Ahmed Kamel – Egypt Daily News
Egypt has locked in roughly $6 billion in new investments in the Suez Canal Economic Zone, accelerating its push to transform the strategic corridor from a transit route into a full-scale industrial and logistics hub.
The influx reflects a deeper shift in global capital flows, as manufacturers and logistics firms look for alternatives to traditional production centers amid supply chain disruptions and rising geopolitical risk.
Officials are betting that location not just incentives, will drive the next wave of investment.
Sitting along one of the world’s busiest shipping lanes, the zone offers direct access to Europe, Asia, and Africa, a combination that is becoming increasingly valuable as companies rethink where they build, assemble, and move goods.
More Than a Headline Number
The $6 billion figure signals more than investor interest, it points to a repositioning of Egypt within global trade networks.
Rather than relying primarily on Suez Canal transit revenues, Cairo is pushing to capture value before and after goods pass through the waterway, expanding into manufacturing, energy, and logistics services tied to international trade.
This strategy aligns with a broader global trend: countries with strategic geography are trying to convert location into industrial output.
Why Investors Are Moving
The timing matters.
Foreign direct investment into emerging markets has become more selective, with capital flowing toward projects that combine scale, infrastructure, and export potential.

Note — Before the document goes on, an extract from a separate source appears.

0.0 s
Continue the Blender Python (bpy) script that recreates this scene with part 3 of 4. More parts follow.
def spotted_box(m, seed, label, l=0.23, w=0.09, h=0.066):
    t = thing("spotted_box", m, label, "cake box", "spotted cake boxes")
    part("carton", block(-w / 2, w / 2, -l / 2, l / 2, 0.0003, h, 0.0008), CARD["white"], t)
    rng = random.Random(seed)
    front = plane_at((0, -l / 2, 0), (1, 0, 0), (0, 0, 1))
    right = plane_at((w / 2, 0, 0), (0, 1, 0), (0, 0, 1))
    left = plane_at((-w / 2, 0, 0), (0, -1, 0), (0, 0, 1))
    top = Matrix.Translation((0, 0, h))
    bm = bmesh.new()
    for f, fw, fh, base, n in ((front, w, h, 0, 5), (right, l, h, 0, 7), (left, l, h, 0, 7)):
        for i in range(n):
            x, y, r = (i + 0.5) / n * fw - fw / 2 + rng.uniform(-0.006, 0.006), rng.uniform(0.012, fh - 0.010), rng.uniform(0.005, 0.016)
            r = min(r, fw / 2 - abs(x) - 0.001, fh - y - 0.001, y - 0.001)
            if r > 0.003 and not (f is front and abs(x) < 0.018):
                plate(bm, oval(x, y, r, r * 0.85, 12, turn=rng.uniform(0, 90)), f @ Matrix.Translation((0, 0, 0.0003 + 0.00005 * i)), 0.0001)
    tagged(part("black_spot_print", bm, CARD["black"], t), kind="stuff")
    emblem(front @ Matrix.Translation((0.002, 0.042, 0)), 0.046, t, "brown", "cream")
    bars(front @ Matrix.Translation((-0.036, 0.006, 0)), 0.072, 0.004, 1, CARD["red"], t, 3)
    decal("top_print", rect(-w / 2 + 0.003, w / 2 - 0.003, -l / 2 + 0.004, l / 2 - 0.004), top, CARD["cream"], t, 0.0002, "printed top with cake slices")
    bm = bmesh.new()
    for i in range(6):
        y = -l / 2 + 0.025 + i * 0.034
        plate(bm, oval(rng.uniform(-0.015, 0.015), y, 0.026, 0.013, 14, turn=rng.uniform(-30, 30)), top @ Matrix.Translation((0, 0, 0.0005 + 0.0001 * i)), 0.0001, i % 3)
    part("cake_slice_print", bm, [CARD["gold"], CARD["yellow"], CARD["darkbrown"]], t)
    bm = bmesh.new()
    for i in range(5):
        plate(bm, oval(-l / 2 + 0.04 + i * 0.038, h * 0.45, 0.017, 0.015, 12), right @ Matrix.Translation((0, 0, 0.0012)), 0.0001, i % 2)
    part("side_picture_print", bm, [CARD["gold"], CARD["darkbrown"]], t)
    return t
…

The Suez corridor checks all three boxes but only if execution keeps pace with ambition.
Currency flexibility, regulatory clarity, and speed of project implementation are now critical factors shaping investor decisions.

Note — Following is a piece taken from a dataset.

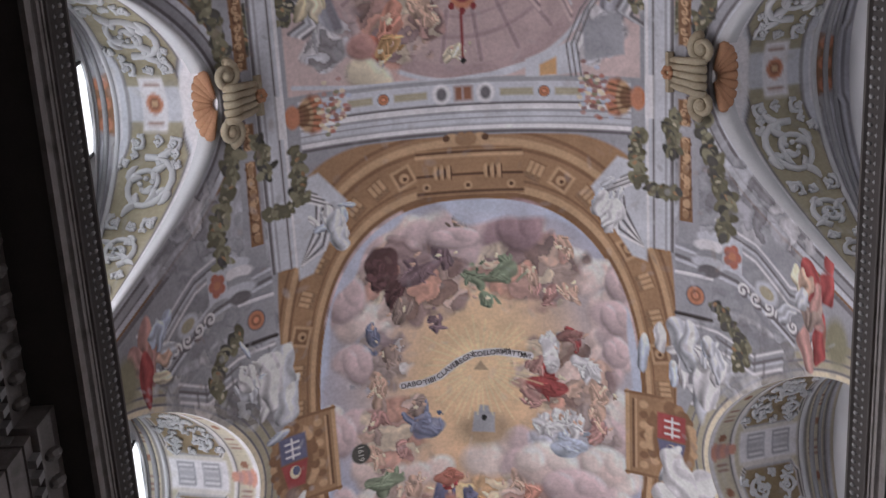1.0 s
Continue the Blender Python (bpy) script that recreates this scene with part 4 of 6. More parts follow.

Any delays or policy reversals could quickly weaken momentum.
Rising Competition
Egypt is not alone in this race.
Across the region, Gulf economies and North African markets are pouring resources into logistics zones and industrial corridors designed to capture shifting supply chains.

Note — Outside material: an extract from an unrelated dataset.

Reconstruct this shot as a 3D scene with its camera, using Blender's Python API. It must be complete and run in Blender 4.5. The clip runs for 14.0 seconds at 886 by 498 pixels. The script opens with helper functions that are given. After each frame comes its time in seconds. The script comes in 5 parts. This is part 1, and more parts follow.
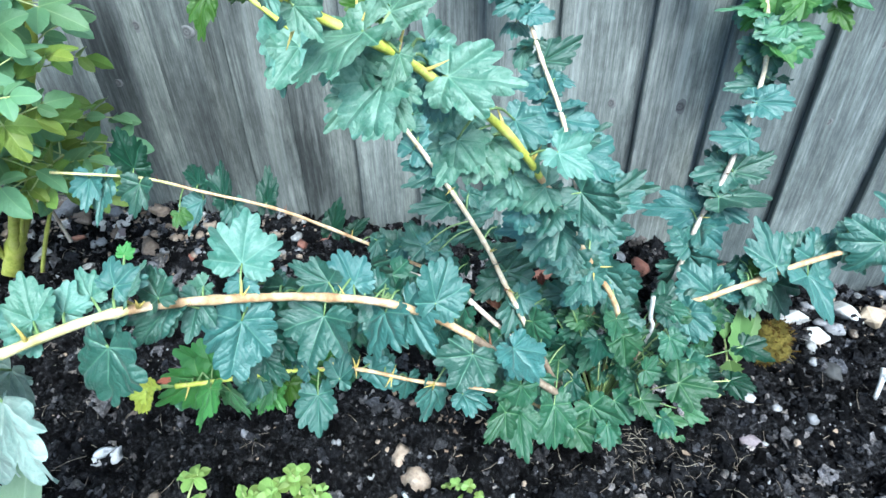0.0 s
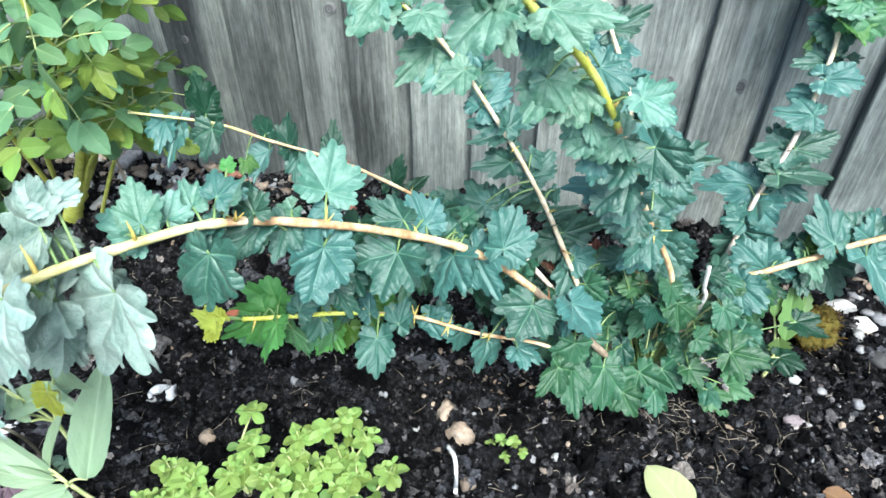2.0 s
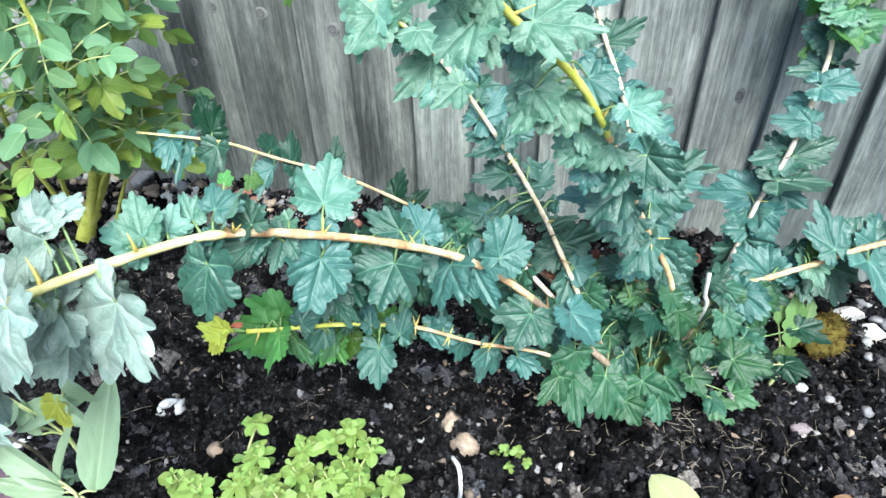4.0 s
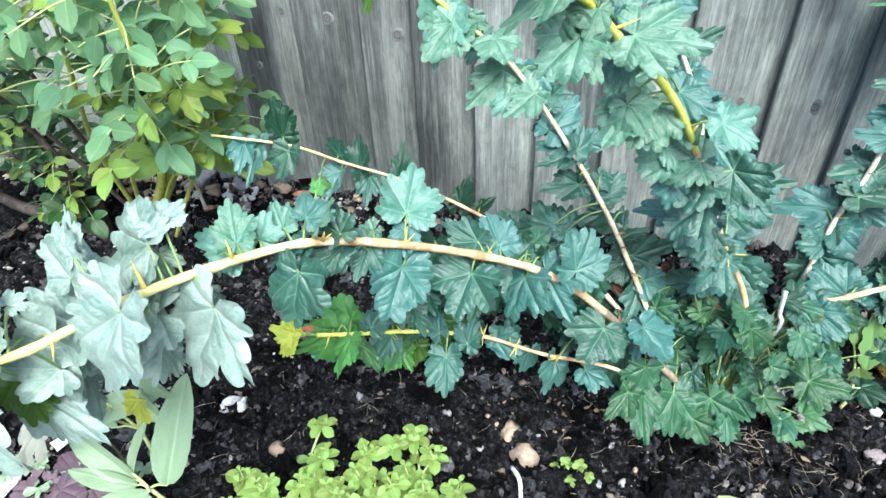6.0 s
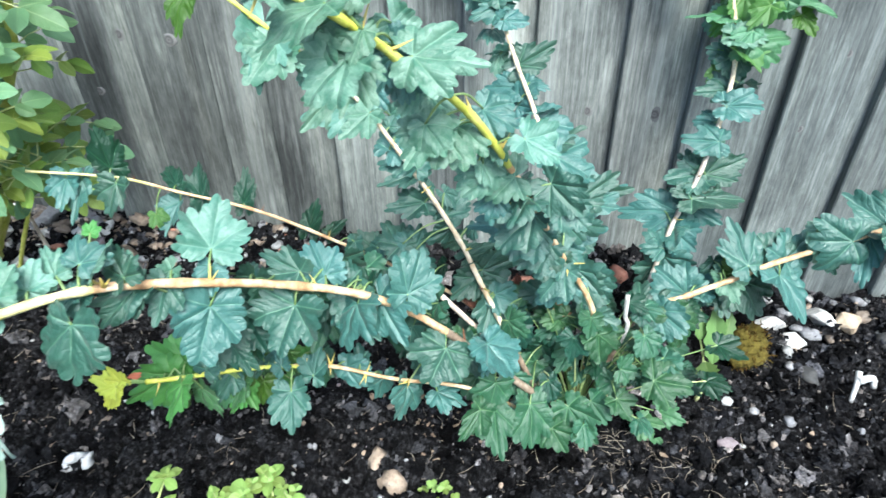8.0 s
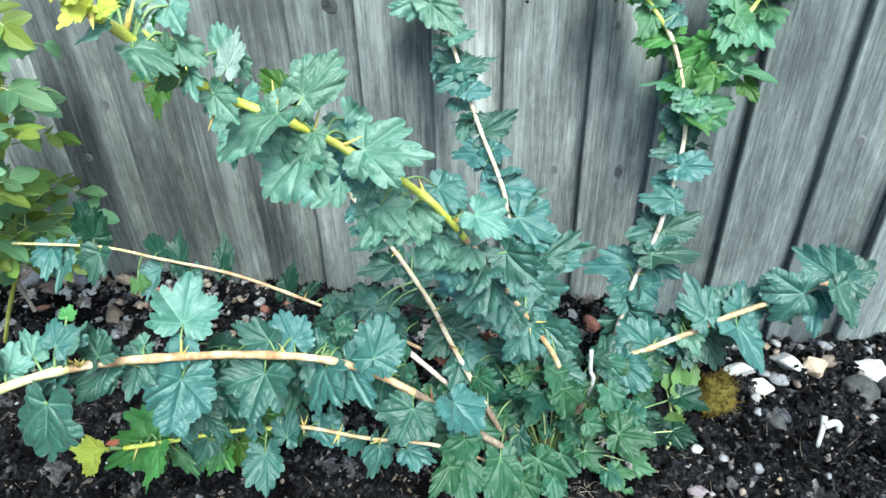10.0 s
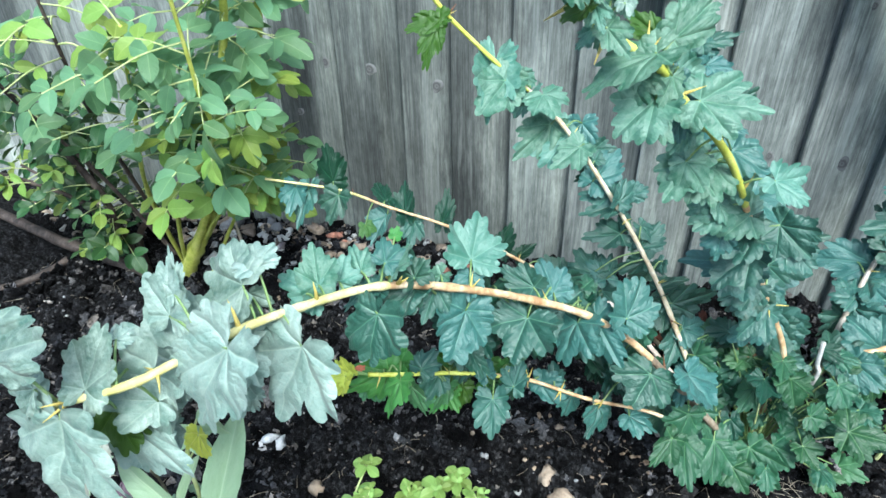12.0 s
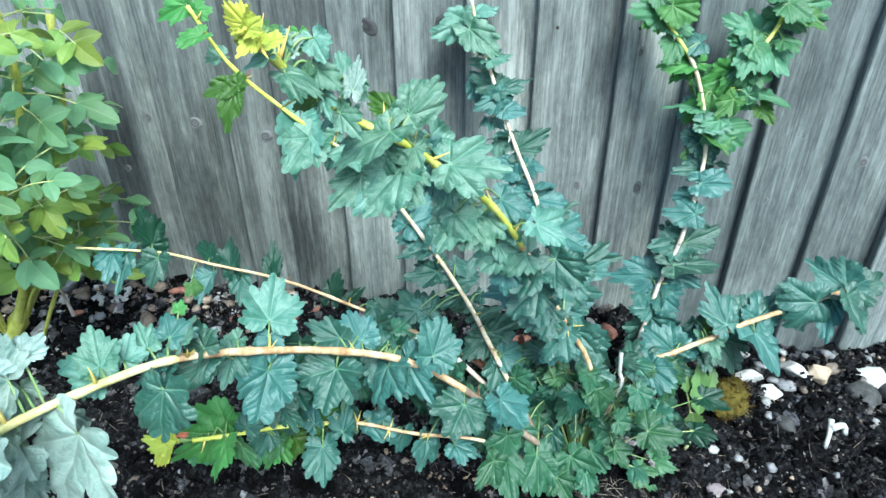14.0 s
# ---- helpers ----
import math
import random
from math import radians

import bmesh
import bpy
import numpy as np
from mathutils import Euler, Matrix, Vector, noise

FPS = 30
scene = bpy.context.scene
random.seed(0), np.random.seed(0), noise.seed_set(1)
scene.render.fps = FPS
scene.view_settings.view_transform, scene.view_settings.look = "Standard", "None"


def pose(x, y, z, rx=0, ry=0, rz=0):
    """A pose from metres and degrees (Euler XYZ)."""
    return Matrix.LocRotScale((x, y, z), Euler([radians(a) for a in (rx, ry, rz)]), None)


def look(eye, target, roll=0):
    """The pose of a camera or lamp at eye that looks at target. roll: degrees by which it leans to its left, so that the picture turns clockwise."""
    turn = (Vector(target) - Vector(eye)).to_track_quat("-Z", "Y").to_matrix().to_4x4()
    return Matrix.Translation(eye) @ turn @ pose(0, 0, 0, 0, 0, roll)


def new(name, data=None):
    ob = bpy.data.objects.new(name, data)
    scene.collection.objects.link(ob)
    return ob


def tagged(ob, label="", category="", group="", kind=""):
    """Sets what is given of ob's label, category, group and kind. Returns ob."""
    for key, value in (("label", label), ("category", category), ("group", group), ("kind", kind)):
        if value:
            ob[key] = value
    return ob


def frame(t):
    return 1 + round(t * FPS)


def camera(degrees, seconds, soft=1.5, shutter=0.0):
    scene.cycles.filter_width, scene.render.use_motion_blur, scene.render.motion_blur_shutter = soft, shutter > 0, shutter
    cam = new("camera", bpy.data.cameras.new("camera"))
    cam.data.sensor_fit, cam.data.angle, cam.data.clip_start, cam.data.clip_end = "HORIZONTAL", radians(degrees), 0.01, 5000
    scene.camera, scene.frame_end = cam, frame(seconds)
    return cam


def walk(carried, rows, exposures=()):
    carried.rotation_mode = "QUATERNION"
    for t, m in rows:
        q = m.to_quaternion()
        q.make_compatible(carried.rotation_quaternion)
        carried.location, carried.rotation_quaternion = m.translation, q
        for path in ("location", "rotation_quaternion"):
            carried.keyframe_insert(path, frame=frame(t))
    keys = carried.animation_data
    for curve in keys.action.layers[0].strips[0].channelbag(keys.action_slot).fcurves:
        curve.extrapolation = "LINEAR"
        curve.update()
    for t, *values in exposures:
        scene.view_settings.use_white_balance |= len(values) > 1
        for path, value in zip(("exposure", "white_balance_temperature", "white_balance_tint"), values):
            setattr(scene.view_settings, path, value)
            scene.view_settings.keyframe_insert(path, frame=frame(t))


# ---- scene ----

That puts pressure on Egypt to move faster not just to attract deals, but to deliver results on the ground.
The Real Test Ahead
Securing investment commitments is one step. Converting them into operating factories, active supply chains, and sustained exports is another.
The next phase will determine whether the Suez Canal Economic Zone becomes a genuine industrial platform or remains a high-potential project competing in an increasingly crowded field.
For now, the scale of recent deals sends a clear signal:
Global investors are watching Egypt closely and some are already placing their bets.